6. Limitations, Uncertainties, and Future Directions
Despite operational success, hybrid physics–ML forecasting systems encounter several ongoing challenges:
- Resolution Dependency and Extrapolation Risk: Emulators trained on current climate and reanalysis regimes may not extrapolate reliably to novel extremes or rapid climate shifts.

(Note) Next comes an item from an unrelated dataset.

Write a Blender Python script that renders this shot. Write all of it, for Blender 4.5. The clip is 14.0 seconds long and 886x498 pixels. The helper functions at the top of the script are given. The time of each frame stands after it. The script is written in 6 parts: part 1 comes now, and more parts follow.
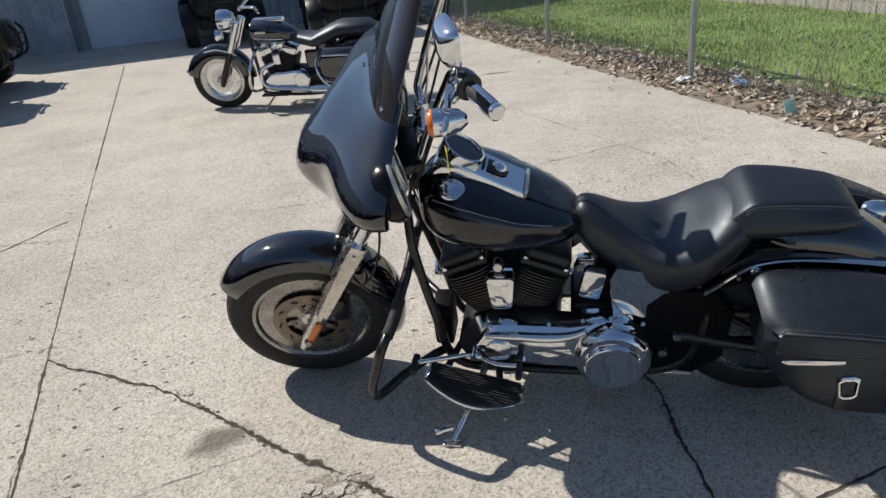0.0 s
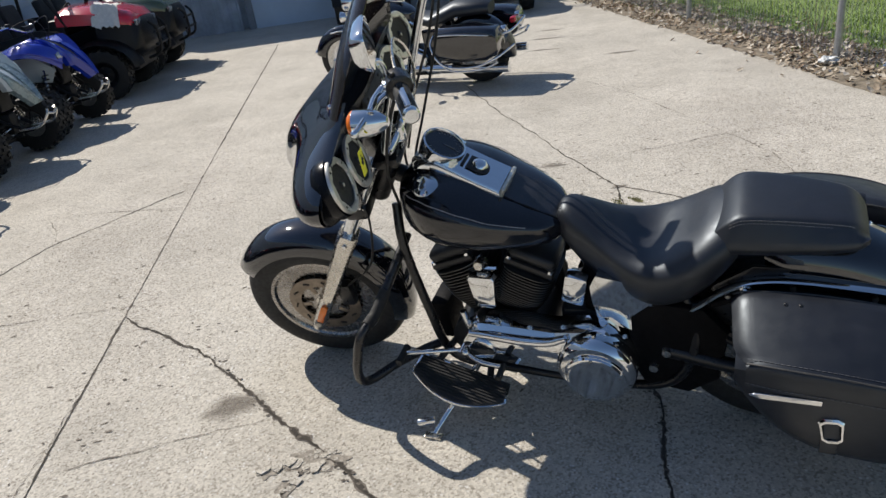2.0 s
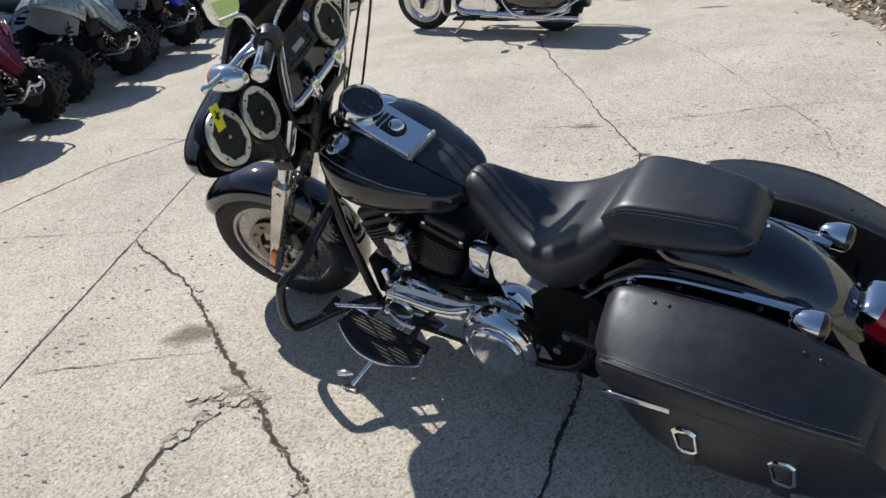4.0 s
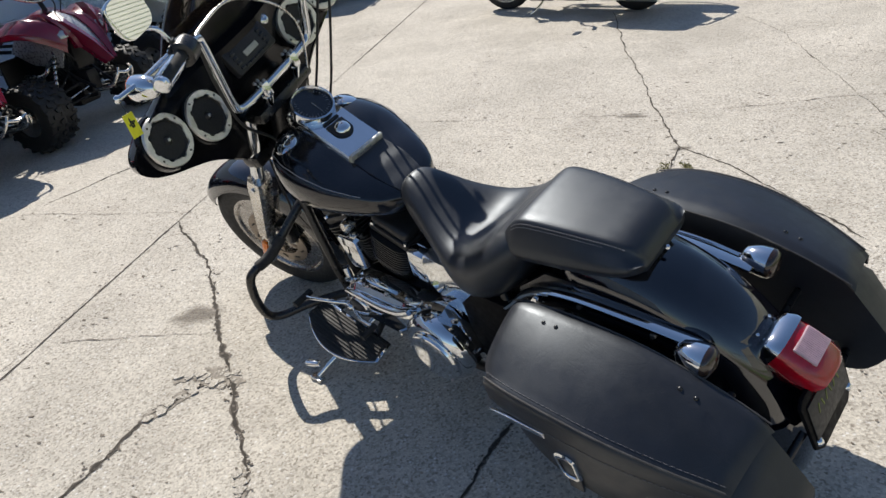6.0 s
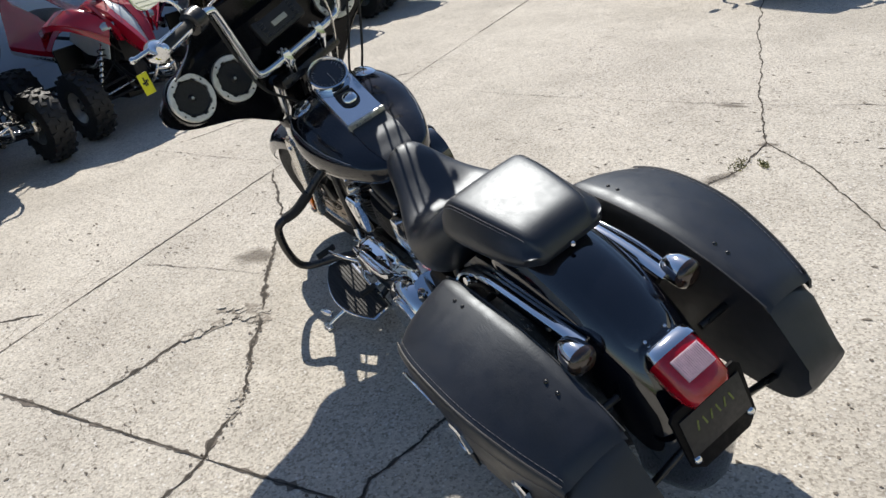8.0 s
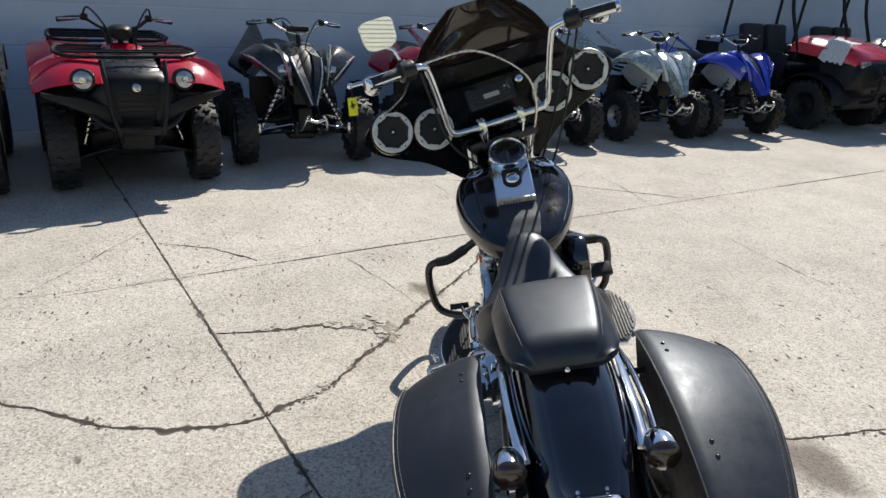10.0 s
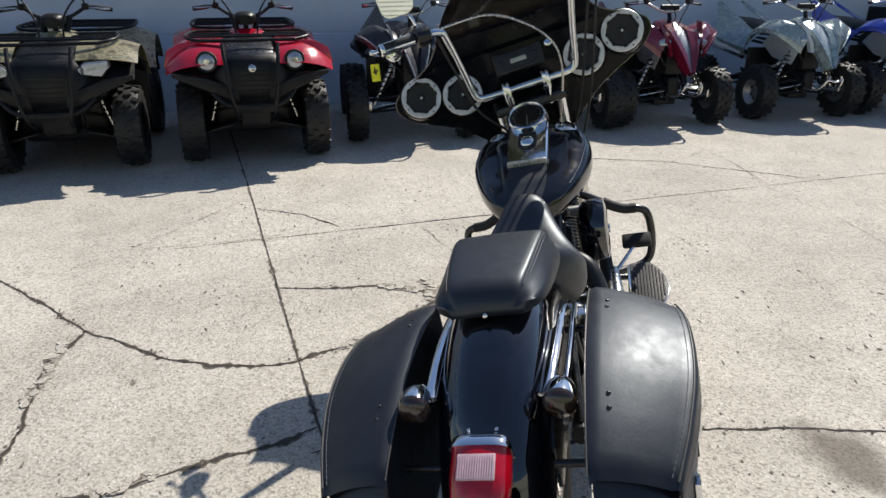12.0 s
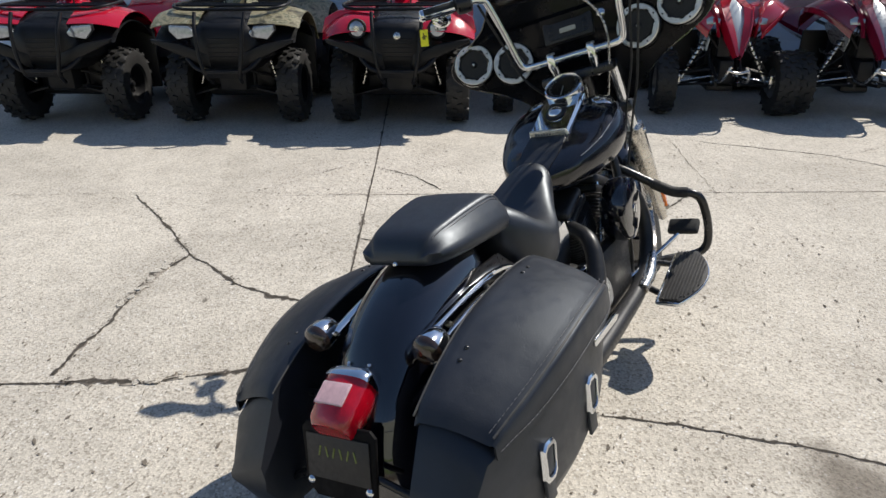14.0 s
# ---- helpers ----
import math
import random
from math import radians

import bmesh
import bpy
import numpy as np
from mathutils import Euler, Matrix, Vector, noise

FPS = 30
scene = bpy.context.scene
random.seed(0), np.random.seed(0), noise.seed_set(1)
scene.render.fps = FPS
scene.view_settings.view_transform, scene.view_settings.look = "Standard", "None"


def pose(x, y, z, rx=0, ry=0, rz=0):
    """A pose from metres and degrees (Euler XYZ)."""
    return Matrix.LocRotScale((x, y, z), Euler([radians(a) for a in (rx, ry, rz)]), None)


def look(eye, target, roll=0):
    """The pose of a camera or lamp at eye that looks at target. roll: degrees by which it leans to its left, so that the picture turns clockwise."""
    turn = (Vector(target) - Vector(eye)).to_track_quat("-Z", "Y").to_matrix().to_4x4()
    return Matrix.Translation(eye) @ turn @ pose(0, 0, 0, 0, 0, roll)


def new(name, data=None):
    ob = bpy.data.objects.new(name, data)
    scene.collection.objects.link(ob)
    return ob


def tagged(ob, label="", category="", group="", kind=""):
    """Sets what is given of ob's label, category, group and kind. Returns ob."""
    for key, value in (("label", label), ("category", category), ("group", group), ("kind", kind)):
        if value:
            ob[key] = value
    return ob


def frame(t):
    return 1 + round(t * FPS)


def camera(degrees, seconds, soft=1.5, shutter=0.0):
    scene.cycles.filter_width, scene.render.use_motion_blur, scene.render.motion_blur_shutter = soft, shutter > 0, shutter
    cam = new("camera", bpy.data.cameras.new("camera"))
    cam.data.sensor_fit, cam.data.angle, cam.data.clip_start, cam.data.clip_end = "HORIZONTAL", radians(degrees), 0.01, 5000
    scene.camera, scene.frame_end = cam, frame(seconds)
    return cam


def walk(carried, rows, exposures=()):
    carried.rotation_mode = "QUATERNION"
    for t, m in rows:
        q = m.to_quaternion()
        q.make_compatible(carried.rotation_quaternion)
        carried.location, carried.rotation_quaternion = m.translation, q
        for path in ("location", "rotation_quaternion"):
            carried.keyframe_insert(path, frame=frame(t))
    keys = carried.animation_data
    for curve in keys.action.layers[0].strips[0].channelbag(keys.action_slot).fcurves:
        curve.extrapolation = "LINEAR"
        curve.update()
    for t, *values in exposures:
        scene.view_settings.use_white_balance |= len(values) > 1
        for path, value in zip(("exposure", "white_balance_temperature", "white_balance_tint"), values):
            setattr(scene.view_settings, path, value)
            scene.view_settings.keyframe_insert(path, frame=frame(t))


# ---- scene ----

Physical correction terms (e.g., ∆fₚₑᵣₘ = –10·∆T in permafrost projections) are explicitly added to counteract ML extrapolation bias (Kriuk, 2 Oct 2025).

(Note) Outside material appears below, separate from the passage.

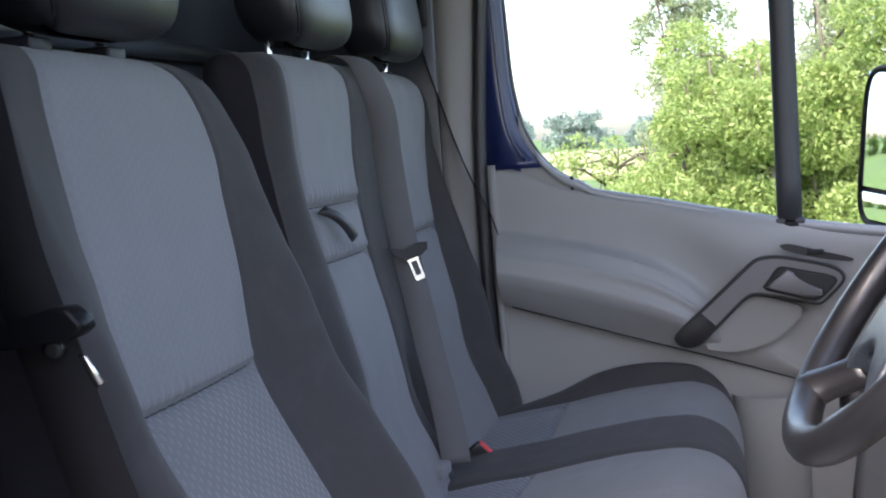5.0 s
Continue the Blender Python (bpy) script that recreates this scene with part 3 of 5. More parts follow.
part("cap_rim", ring((0.157, -0.7472, 0.441), (0, -1, 0), 0.0238, 0.0010), BLACK, cap)
knob = part("height_knob", disc((-0.155, -0.742, 0.444), (-0.05, -1, 0.05), 0.058, 0.030, bev=0.010), KNOBDARK, driver_seat, "round plastic pivot knob")
part("knob_cap", disc((-0.157, -0.770, 0.440), (-0.05, -1, 0.03), 0.037, 0.006, bev=0.003), KNOBDARK, knob)
# lift lever: a long rounded grip
lev = []
for k in range(22):
    t = k / 21
    x = -0.097 + 0.168 * t
    h = 0.0190 * (1 - 0.88 * max(0.0, (t - 0.74) / 0.26) ** 1.6) * (0.85 + 0.15 * min(1, t / 0.1))
    z = 0.457 + 0.014 * t - 0.003 * math.sin(math.pi * t) + 0.016 * max(0.0, (t - 0.74) / 0.26) ** 1.3
    d = 0.021 * (1 - 0.75 * max(0.0, (t - 0.9) / 0.1))
    lev.append([(x, -0.757 + d * math.sin(a) * (1 if math.sin(a) > 0 else 0.9), z + h * math.copysign(abs(math.cos(a)) ** 0.8, math.cos(a))) for a in np.linspace(0, 2 * math.pi, 24, endpoint=False)])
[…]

- Offline–Online Discrepancies: Model skill in offline (one-step) emulation does not guarantee stability in coupled long-term integrations; persistent biases (e.g., in regional clouds or lower-tropospheric moisture) require improved architectures or optimization techniques (Hu et al., 2024).
- Uncertainty Representation: While ensemble and deep generative approaches provide spread, challenges remain in calibrating hybrid forecasts to reflect true predictive uncertainty—especially when data regimes change or when physics–ML interfaces introduce structural mismatch (Weyn et al., 2024).
- Physical Consistency Enforcement: Enforcing broader physical constraints (energy balance, mass conservation) remains a priority. Surrogate physics modules (e.g., radiative transfer NNs) and custom loss functions offer partial remedies but are not yet comprehensive (Huang et al., 25 Mar 2025).
- Domain Generalization: ML-driven balancing and error-correction schemes trained on one set of biogeochemical or physical conditions may underperform when transferrred to unobserved regions or regimes. Use of predicted error correlations combined with local variances can enhance portability, but further research is required (Higgs et al., 7 Apr 2025).
- Scalability and Interoperability: Efficient deployment in large-scale production requires optimized coupling between ML frameworks and existing code bases (Fortran, C++, Python), as well as systematic hyperparameter tuning and versioned data pipelines (Yu et al., 2023).
A plausible implication is that as hybrid schemes further mature, additional process emulators (e.g., land surface, aerosols), full Earth system integration, and higher spatial resolution architectures will be incrementally incorporated. Strategies such as end-to-end neural assimilation, online learning during DA, and physically motivated meta-learning are poised to address remaining gaps in robustness and generalization.
7. Applications and Broader Impact
Hybrid physics–ML systems are already deployed or under evaluation for:
- Operational climate projection and weather forecasting, where improvements in subgrid parameterization, prediction of extremes, and reduction of computational cost are critical (Yu et al., 2023, Hu et al., 2024, Niu, 1 Mar 2025, Niu et al., 29 Apr 2025).
- Renewable energy production and grid management with improved wind speed forecasts directly supporting dispatch decisions and reducing system-level emissions (Suri et al., 2024).
- Environmental risk management, such as Arctic infrastructure adaptation, through probabilistic risk maps with explicit uncertainty quantification grounded in hybrid forecasts (Kriuk, 2 Oct 2025).
- Ocean biogeochemical state estimation and marine heatwave forecasting, where hybrid data assimilation allows physically consistent updates to unobserved variables while greatly reducing computational expense (Shu et al., 28 May 2025, Higgs et al., 7 Apr 2025).
- Broadening Earth system forecasting to incorporate raw observation-based learning, with the prospect of bypassing conventional data assimilation, thereby reducing forecast latency and leveraging all available measurement modalities (McNally et al., 2024).
These operational successes demonstrate that hybrid physics–ML forecasting systems are central to advancing Earth system predictability, resource management, and climate adaptation in the context of computational, physical, and data-driven constraints.